Unlike our competitors, Dgraph does not maintain a large, publicly available graph. Further, the current graph implementations used in benchmarking and "the tour" do not use new features and capabilities of Dgraph. And they exclude some of the difficult design problems (authentication, rate limiting, etc) that developers face when building production applications with Dgraph.
The Dgraph VLG will be a publicly-available graph that presents the Offshore Data Leaks dataset from the International Consortium of Investigative Journalists (ICIJ), which compromises over 2 million nodes and 3 million relationships encompassing the Panama Papers, Pandora Papers, and others.
We'll build the graph using practices common in production graphs:
- Analysis of the data, schema design, import and update strategies
- Create the GraphQL SDL for the schema and document the reasons for decisions made
- Use of the bulk loader for initial loading
- Use of a batch updater (maybe several languages?) to load new data into the graph
- Deploy the graph to HA production (Dgraph Cloud or maybe instead a k8s cluster to illustrate how that's best accomplished). If possible, provide simple deployment mechanism (scripts, terraform, etc) so that a potential Dgraph user could easily deploy the graph to their own production space.
- Monitor the health of the graph using best available tools
- Creation of a Docker container (separate repo) with a subset of the data that developers can use to quickly start with Dgraph (one that's more complex than the 'million-movie' dataset).
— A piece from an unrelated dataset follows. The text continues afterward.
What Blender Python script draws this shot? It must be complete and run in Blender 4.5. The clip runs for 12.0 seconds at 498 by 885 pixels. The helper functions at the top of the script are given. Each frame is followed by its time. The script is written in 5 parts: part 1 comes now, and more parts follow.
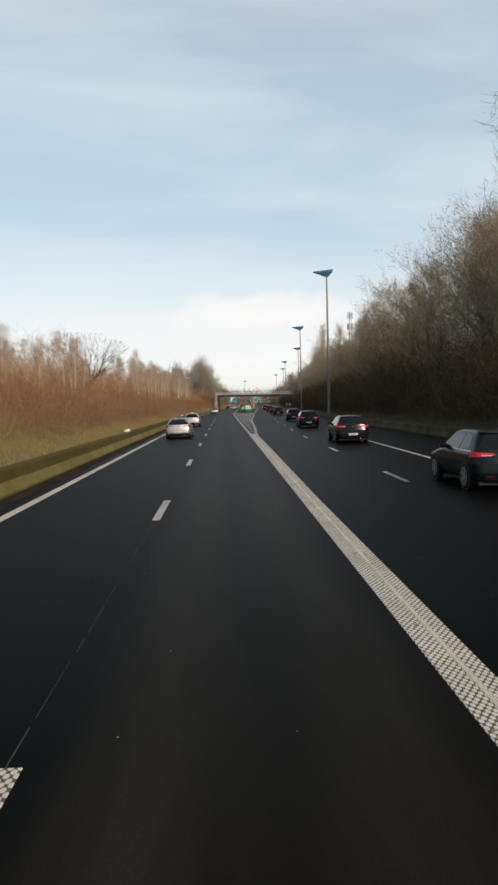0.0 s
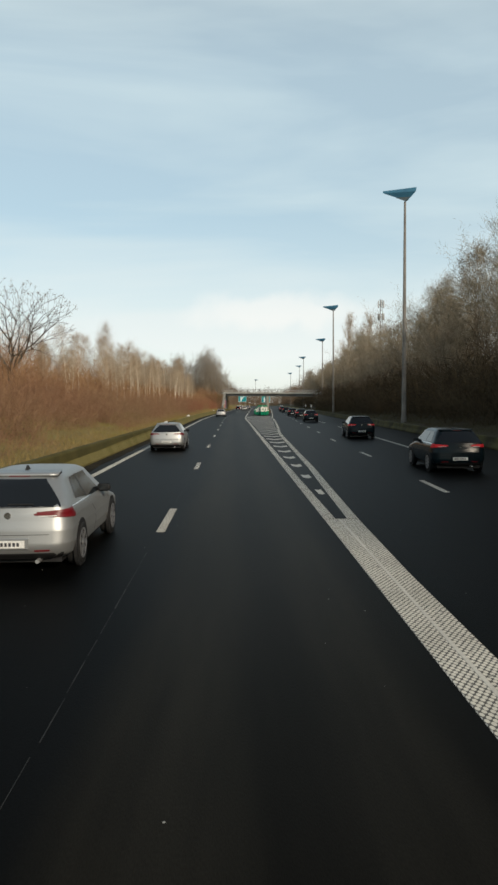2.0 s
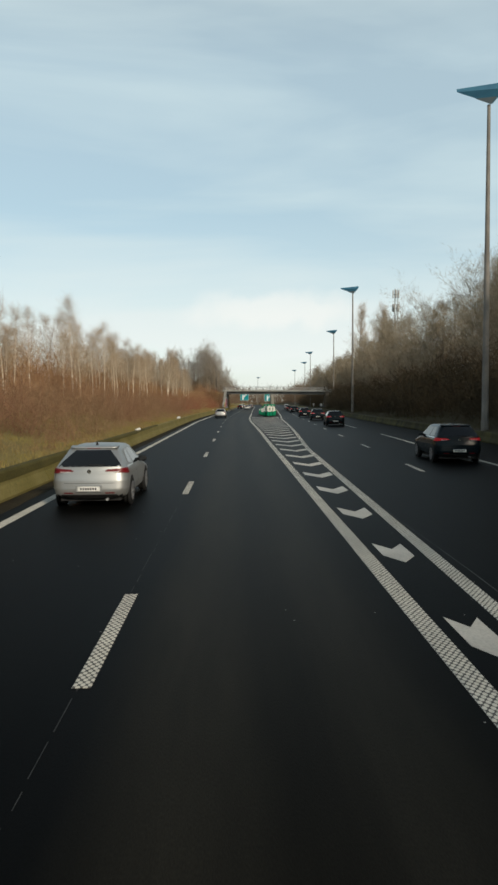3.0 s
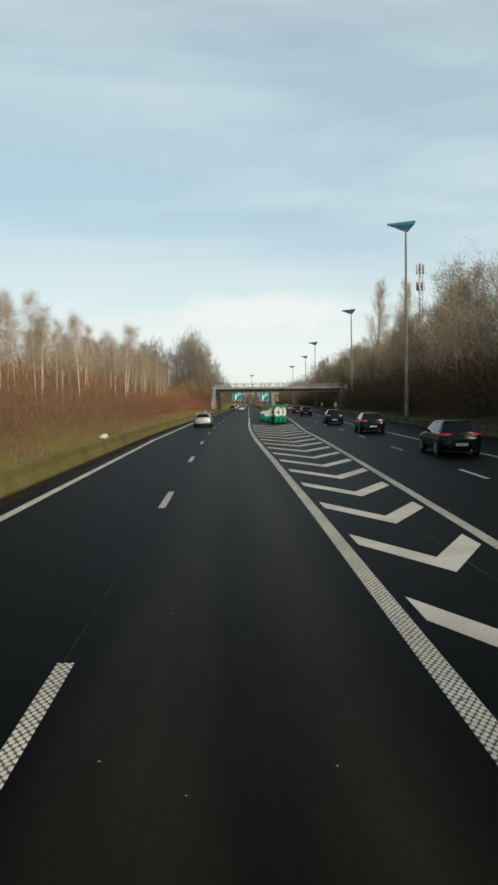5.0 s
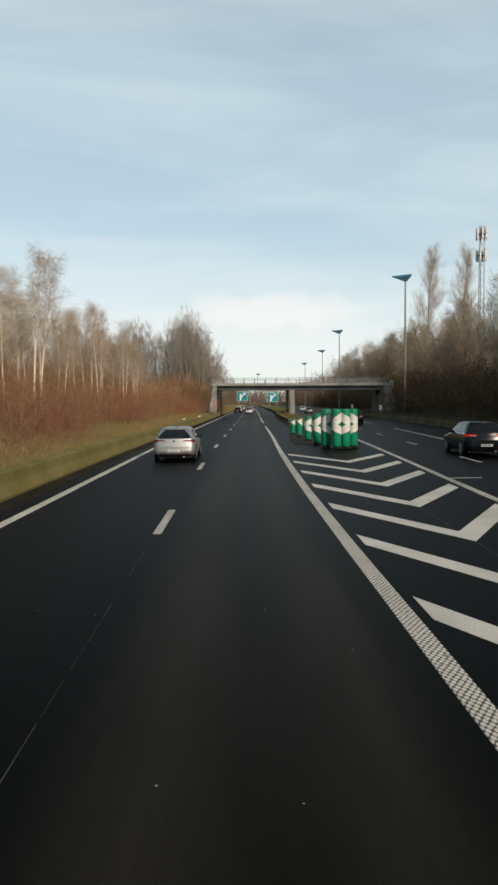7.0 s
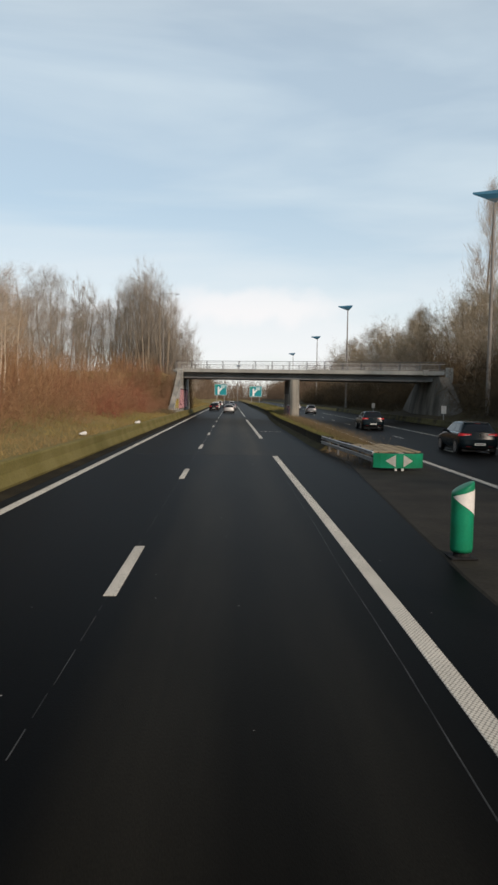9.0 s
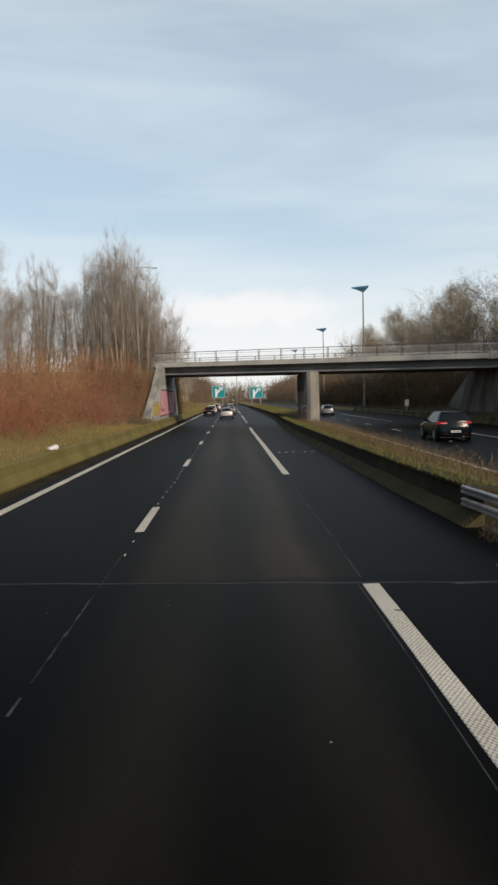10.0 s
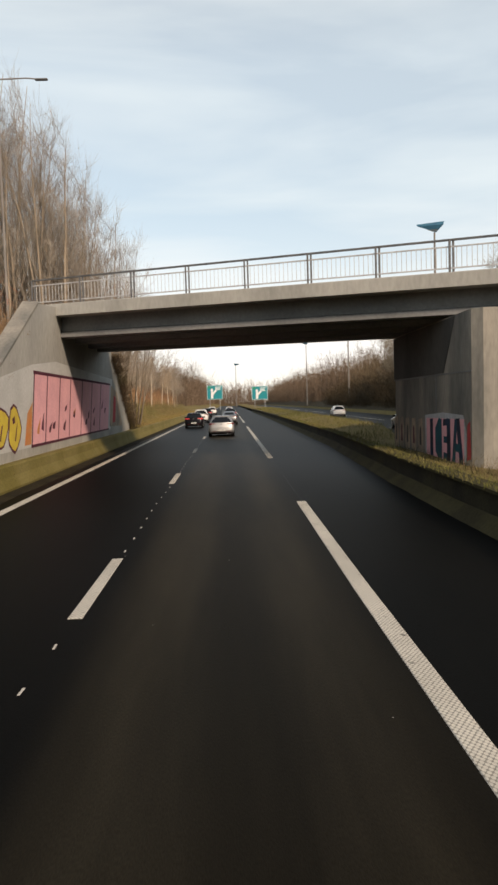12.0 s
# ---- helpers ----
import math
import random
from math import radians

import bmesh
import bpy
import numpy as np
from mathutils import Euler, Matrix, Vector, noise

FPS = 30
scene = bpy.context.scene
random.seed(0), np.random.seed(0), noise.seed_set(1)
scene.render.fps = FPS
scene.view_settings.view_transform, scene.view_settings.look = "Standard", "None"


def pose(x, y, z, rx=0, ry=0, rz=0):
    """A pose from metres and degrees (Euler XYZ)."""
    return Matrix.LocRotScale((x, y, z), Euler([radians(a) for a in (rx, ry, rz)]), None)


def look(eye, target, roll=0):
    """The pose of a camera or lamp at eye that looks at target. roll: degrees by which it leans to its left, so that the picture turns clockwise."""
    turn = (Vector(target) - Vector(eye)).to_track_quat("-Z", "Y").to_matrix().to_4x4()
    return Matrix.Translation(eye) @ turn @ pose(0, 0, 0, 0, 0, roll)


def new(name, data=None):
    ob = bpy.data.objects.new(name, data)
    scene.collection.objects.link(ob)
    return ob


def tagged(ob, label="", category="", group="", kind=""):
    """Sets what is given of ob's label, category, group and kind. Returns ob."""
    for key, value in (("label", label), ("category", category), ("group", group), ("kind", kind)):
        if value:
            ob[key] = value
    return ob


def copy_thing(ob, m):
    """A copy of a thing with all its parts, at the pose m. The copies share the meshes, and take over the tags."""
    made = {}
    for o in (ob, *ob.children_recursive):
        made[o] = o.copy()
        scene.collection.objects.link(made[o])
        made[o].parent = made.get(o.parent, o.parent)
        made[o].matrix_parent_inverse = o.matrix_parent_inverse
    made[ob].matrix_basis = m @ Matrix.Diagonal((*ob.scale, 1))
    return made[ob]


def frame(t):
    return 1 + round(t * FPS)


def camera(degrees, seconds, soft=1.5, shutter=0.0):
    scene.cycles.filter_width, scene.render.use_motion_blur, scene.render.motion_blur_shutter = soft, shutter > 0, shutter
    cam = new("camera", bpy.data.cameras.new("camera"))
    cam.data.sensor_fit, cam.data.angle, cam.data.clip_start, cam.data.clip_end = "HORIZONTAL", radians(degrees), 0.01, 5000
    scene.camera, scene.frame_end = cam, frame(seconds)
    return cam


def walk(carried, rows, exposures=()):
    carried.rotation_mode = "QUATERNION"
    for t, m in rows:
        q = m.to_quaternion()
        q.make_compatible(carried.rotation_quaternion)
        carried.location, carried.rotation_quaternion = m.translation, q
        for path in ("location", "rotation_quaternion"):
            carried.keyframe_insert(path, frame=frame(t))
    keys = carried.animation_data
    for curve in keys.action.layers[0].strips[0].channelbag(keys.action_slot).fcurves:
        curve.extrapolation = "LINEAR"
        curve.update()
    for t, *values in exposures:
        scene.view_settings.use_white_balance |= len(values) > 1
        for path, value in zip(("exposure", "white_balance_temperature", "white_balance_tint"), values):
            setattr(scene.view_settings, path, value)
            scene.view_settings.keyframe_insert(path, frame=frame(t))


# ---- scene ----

- Creation of a simple UI that allows for search and visualization of the graph (Linkurious, Graphistry?)
This repo will contain folders for each step, and will include detailed documentation descibing the 'whys' and 'hows' behind the step. This README will be replaced by an Introduction page.
- Publicize the existence of the VLG to showcase Dgraph's performance
- Use the repo to instruct developers on best practices in schema, ETL and query design, as well as best deployment practices
- Afford new Dgraph employees a chance to use Dgraph in the 'real-word'
- Serve as a test fixture for upcoming releases of Dgraph
All Dgraph staff are invited to work on this project. If you've always wanted to learn a particular aspect of Dgraph, here's your chance. It also might be a good opportunity to "pair-program" with another member of staff to work together on an issue. When proposing new content for this repo, please create a branch and submit a pull request.